WORK TO DO:
Give the listing again character for character, but drop the images.

DATASET:
= = = = =

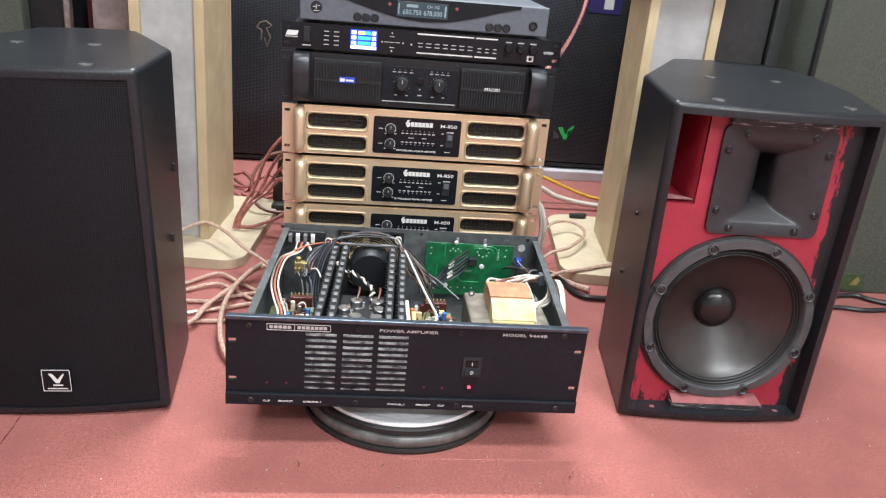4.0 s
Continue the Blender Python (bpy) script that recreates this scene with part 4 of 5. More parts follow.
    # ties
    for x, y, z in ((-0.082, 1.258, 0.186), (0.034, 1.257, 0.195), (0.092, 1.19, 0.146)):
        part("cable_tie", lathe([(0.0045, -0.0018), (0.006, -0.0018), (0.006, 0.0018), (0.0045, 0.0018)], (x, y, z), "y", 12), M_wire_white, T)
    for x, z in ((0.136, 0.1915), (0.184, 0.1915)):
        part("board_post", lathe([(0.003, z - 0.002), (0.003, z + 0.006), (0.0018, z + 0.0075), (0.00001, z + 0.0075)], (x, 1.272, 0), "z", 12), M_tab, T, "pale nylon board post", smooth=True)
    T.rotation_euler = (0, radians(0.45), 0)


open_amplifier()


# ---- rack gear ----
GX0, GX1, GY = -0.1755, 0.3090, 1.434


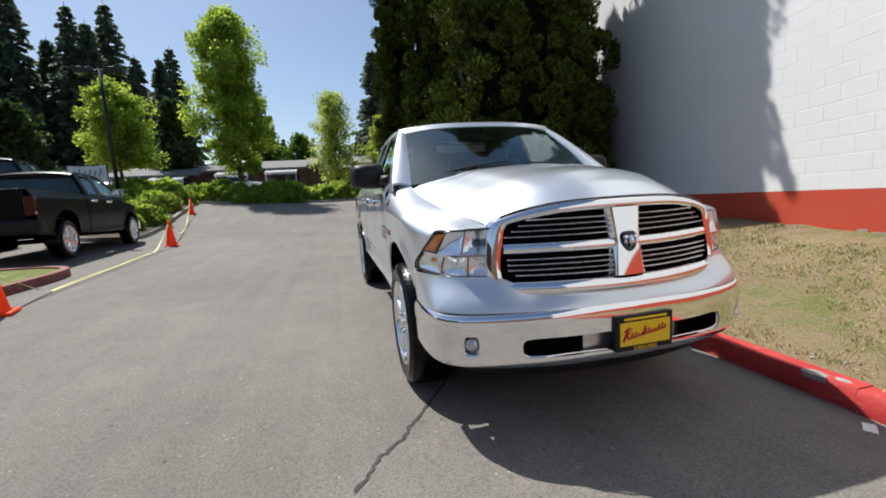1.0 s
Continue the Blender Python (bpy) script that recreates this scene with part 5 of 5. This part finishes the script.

= = = = =

THE SOLUTION:
4.0 s
Continue the Blender Python (bpy) script that recreates this scene with part 4 of 5. More parts follow.
    # ties
    for x, y, z in ((-0.082, 1.258, 0.186), (0.034, 1.257, 0.195), (0.092, 1.19, 0.146)):
        part("cable_tie", lathe([(0.0045, -0.0018), (0.006, -0.0018), (0.006, 0.0018), (0.0045, 0.0018)], (x, y, z), "y", 12), M_wire_white, T)
    for x, z in ((0.136, 0.1915), (0.184, 0.1915)):
        part("board_post", lathe([(0.003, z - 0.002), (0.003, z + 0.006), (0.0018, z + 0.0075), (0.00001, z + 0.0075)], (x, 1.272, 0), "z", 12), M_tab, T, "pale nylon board post", smooth=True)
    T.rotation_euler = (0, radians(0.45), 0)


open_amplifier()


# ---- rack gear ----
GX0, GX1, GY = -0.1755, 0.3090, 1.434


1.0 s
Continue the Blender Python (bpy) script that recreates this scene with part 5 of 5. This part finishes the script.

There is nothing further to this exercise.